Good news for the nation. The World Bank has offered $500 million to the government to stimulate economic growth in the country and it is a bad news in the sense that loan will burden the nation with another half billion dollars without achieving any remarkable growth at the end.
Pakistan and the World Bank have signed the Second Fiscally Sustainable and Inclusive Growth — Development Policy Credit — of $500 million to support the government efforts to reinvigorate growth and stabilize the economy. According to newspaper reports, Pakistan’s ambassador to the United States Jalil Abbas Jilani and the World Bank Vice President for the South Asian region Annette Dixon, signed the agreement in Washington. Another $500 million loan is also expected in September this year to introduce reforms in the energy sector. Fortunately, the international lenders have never refused to extend loans to Pakistan, but the governments in the office always took the extension of loans as a pride. Unfortunately, the loan amount adds to the government liabilities and burden on the national economy. During the signing ceremony, the ambassador said that the offering of loan reflects the growing confidence of International donor agencies in Pakistan’s economy and they are satisfied with the transparent use of funds by the government to stabilize the economy. The main objective of the credit is to increase development in private and financial sector. However, the credit will also be used to create jobs and accelerate economic growth. The World Bank had provided $1.7 billion to Pakistan last year to fund 4,500 megawatt hydropower project in Dasu and an Irrigation projects in Sindh.

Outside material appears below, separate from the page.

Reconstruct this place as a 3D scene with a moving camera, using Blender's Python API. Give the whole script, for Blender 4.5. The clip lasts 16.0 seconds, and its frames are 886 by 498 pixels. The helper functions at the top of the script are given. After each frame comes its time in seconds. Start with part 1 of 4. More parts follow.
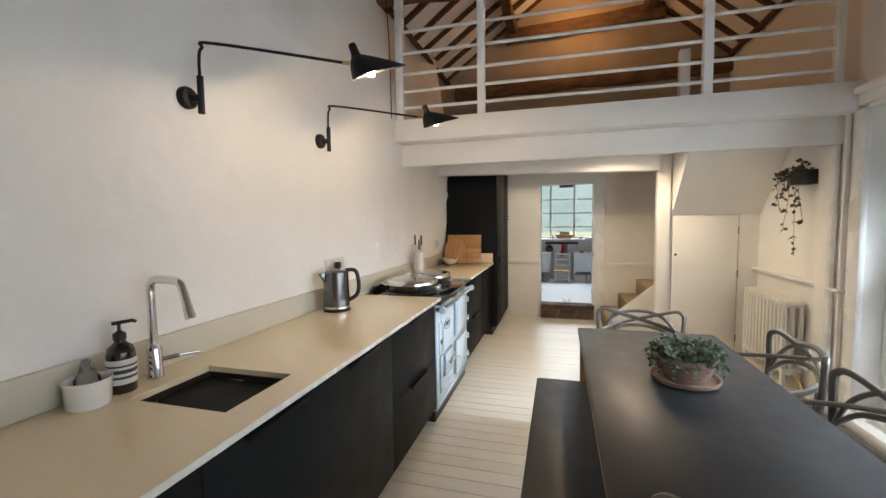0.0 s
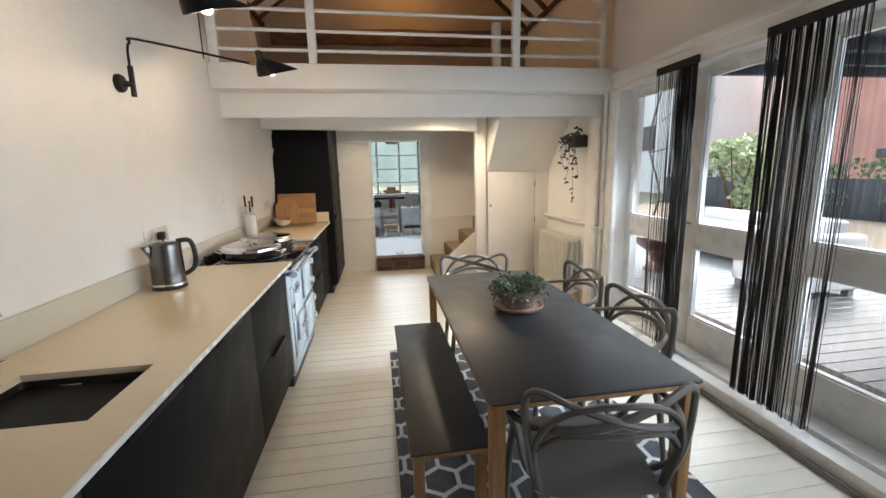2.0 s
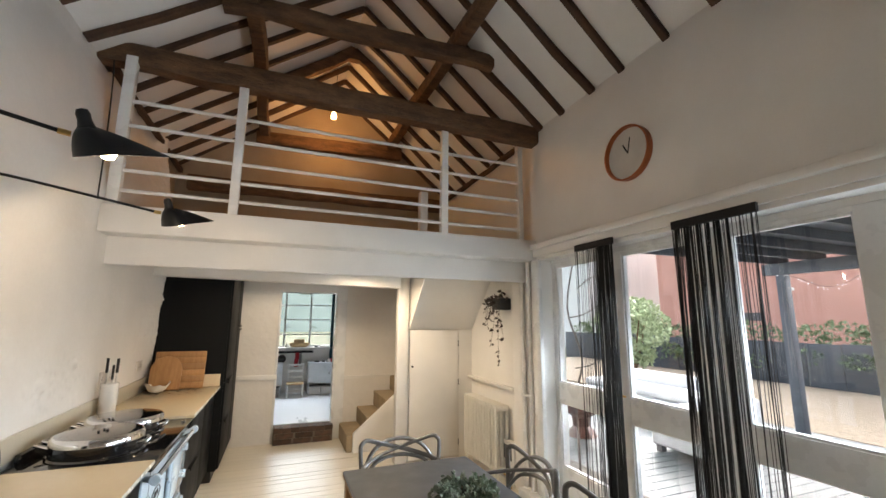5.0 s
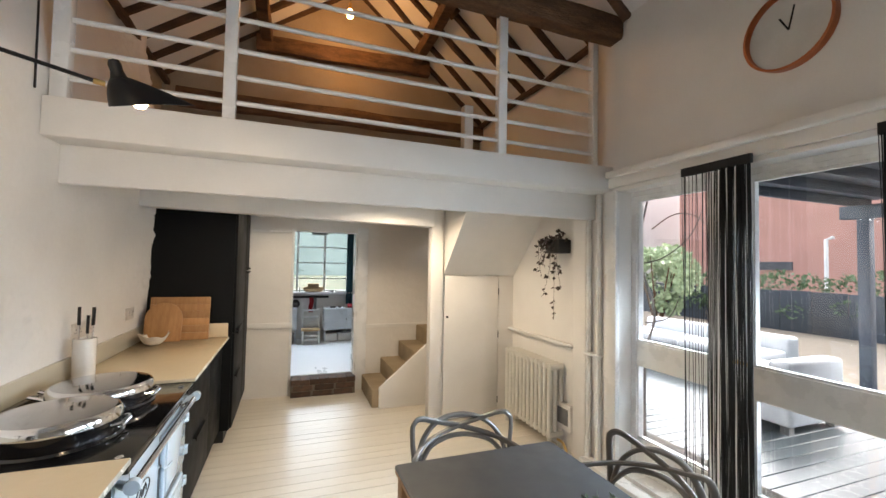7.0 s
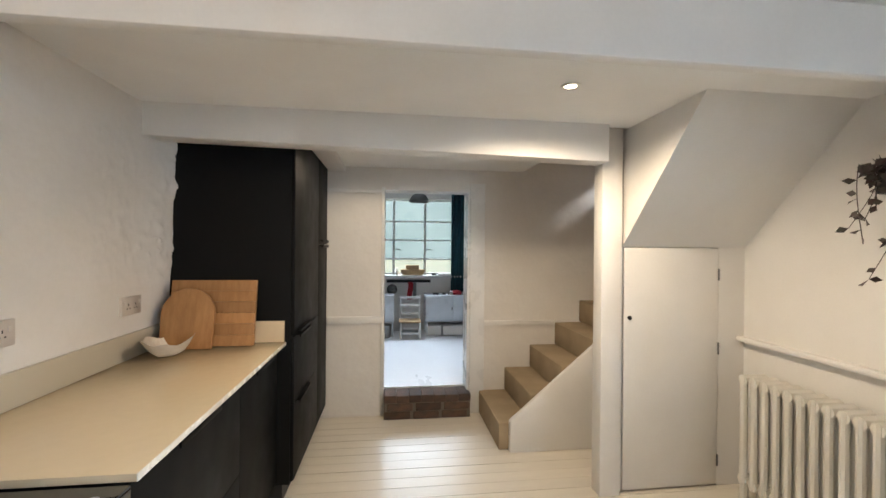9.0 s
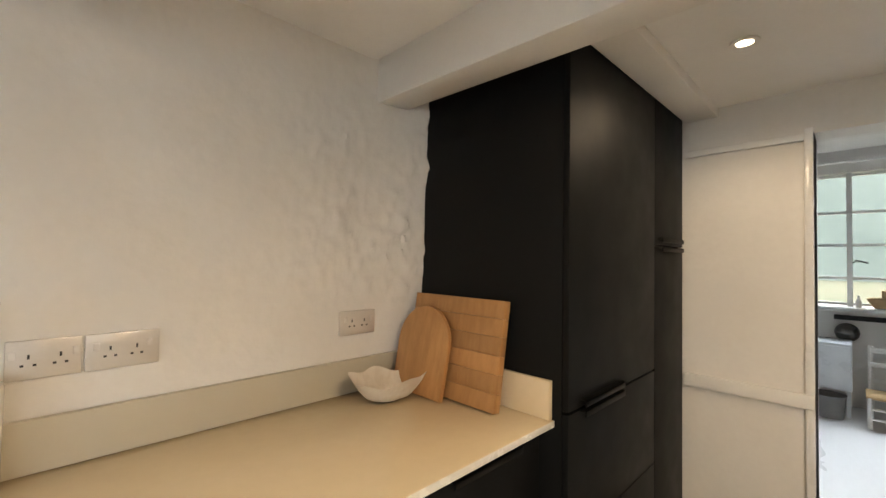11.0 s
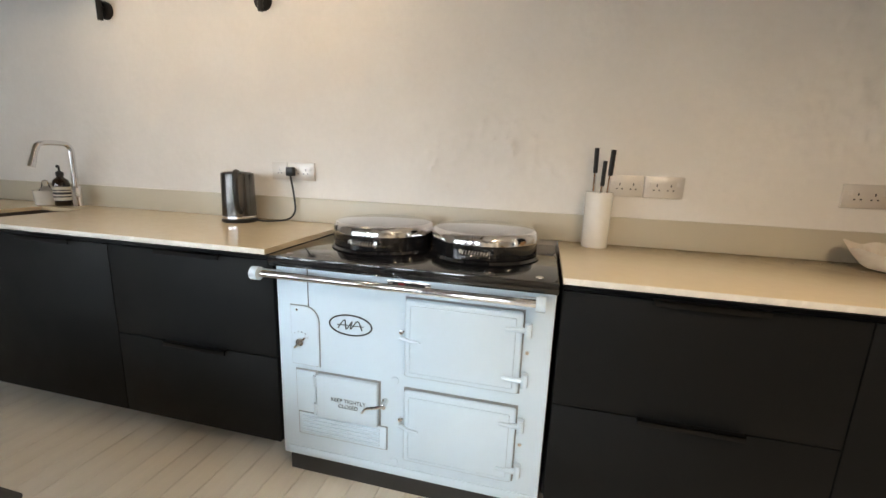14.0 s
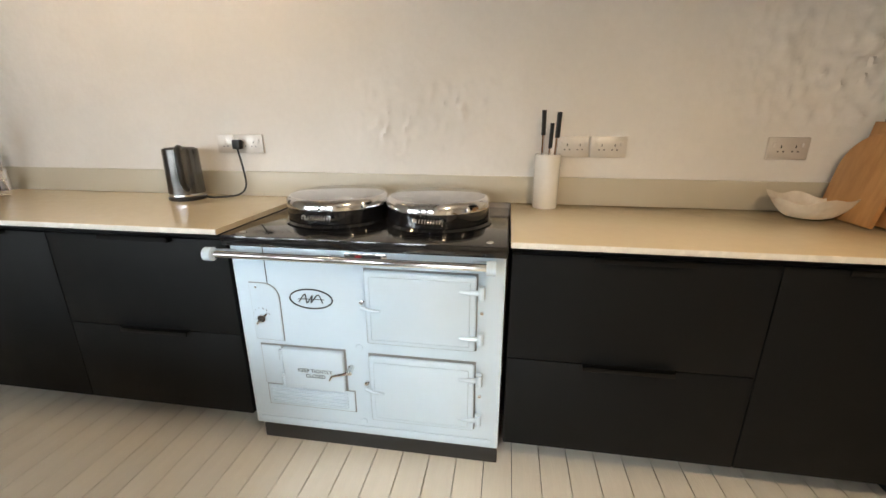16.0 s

The government has launched a comprehensive programme to stabilize the economy and reduce energy shortages by focusing on various power projects. But there is also need to revitalize the economy apart from achieving a stability level. On the academic side, Pakistan has one of the lowest growth rates in the region and on the practical side; the country’s economy is on the right track after reforms in economic and social sectors. The stock exchange is heading toward becoming an emerging market from frontier market, foreign exchange reserves are at a stable point and rupee is struggling to intact its value against dollar. The rating agency Standard and Poor’s has recently revised Pakistan’s long-term B minus credit rating to positive from stable. The financial managers have to look inward rather than outward. There is lot of potential in the local industry and the government can earn precious foreign exchange by stimulating the growth and tax relief.